### [Exercise directions]
Produce an exact copy of all the data below, dropping every image.

### [Collected data]
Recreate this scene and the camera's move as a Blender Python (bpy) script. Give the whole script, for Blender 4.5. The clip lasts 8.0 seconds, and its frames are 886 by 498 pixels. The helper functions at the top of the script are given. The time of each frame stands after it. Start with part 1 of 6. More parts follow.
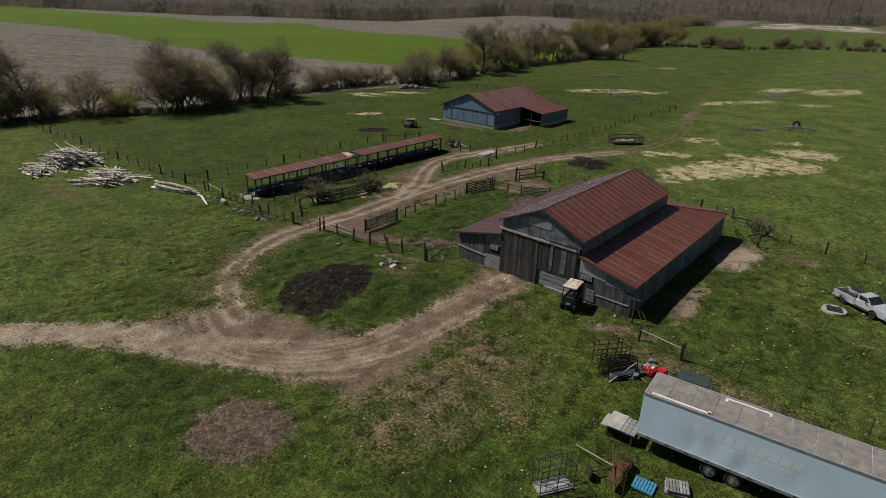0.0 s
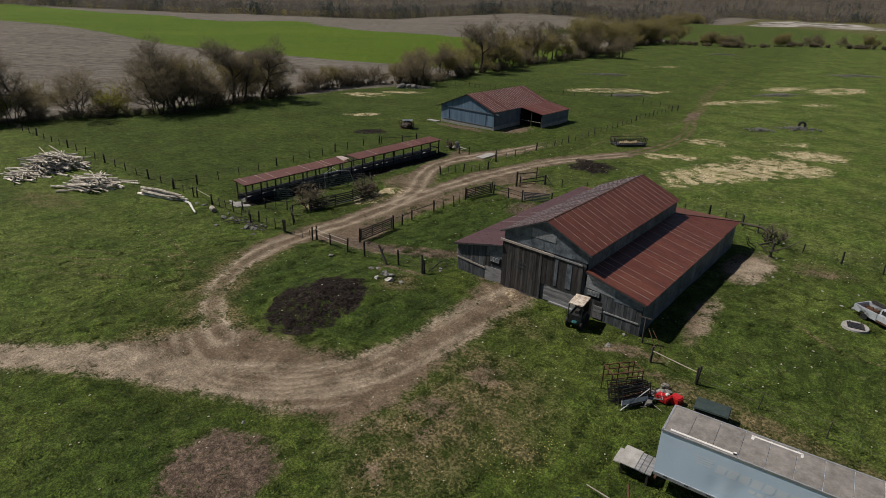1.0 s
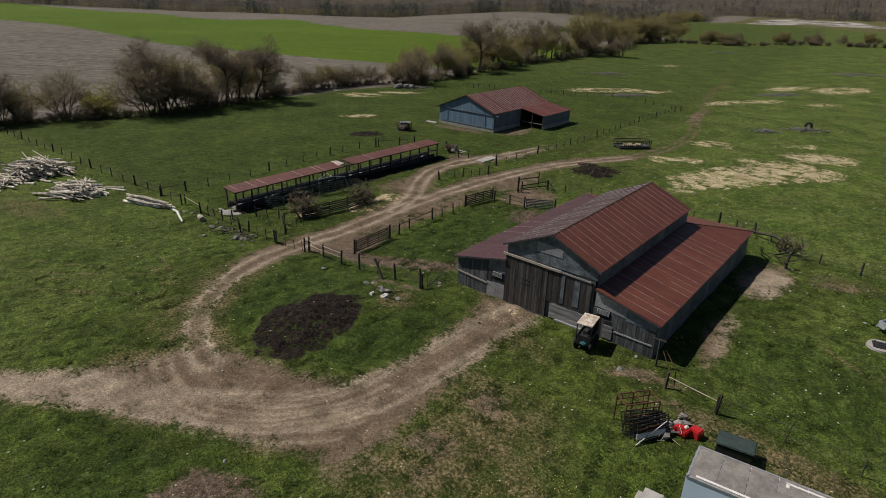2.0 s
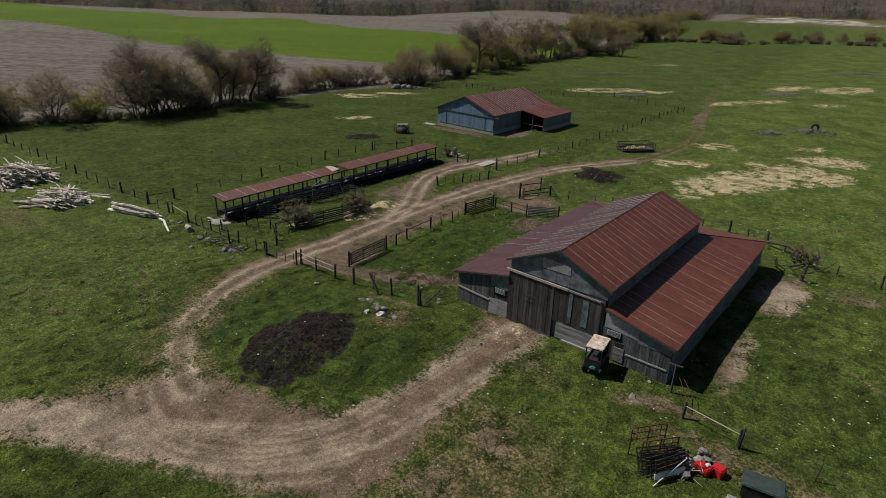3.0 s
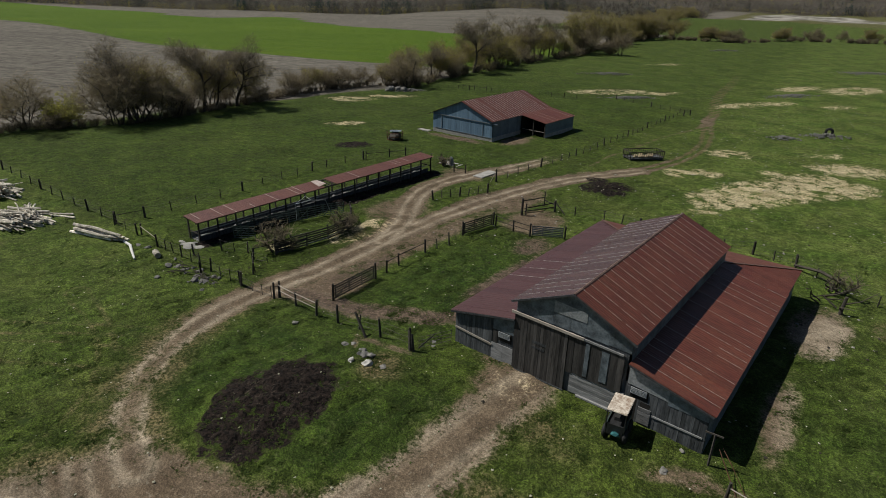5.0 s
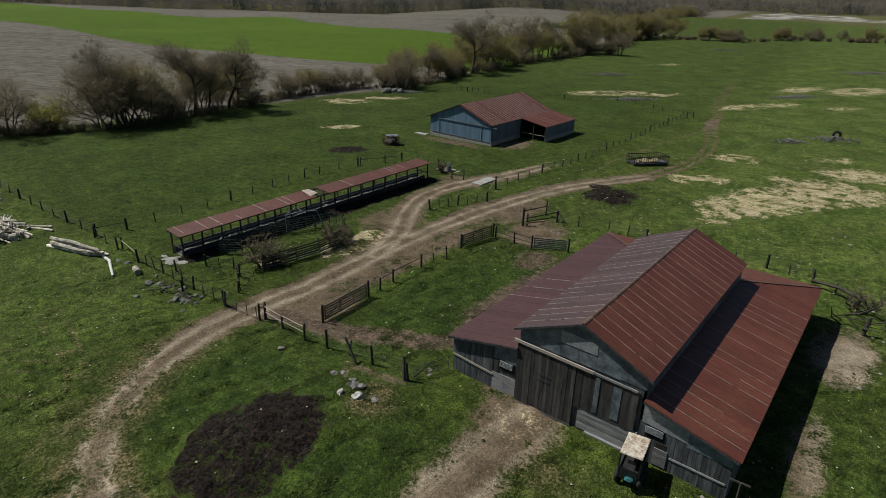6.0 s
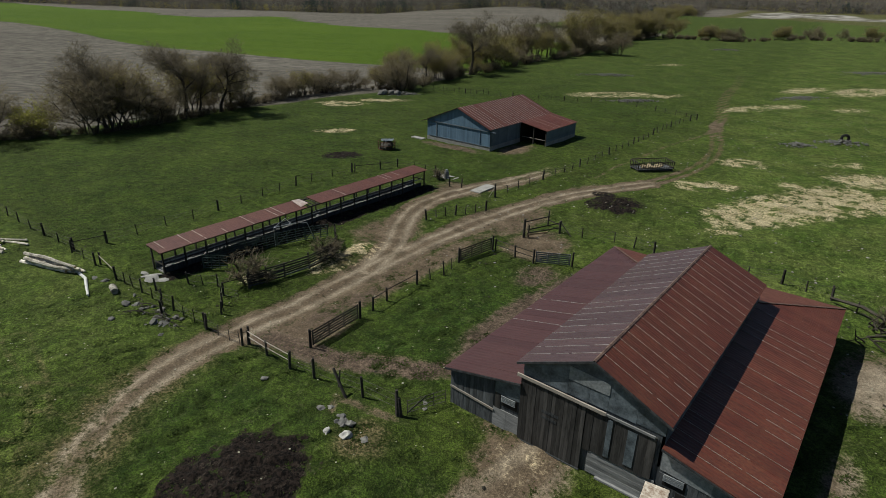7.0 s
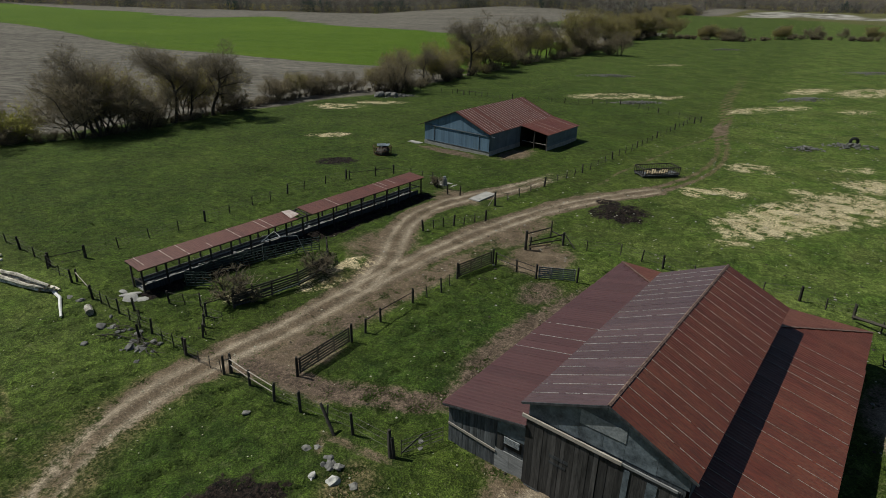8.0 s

### [Task answer]
Recreate this scene and the camera's move as a Blender Python (bpy) script. Give the whole script, for Blender 4.5. The clip lasts 8.0 seconds, and its frames are 886 by 498 pixels. The helper functions at the top of the script are given. The time of each frame stands after it. Start with part 1 of 6. More parts follow.
0.0 s
1.0 s
2.0 s
3.0 s
5.0 s
6.0 s
7.0 s
8.0 s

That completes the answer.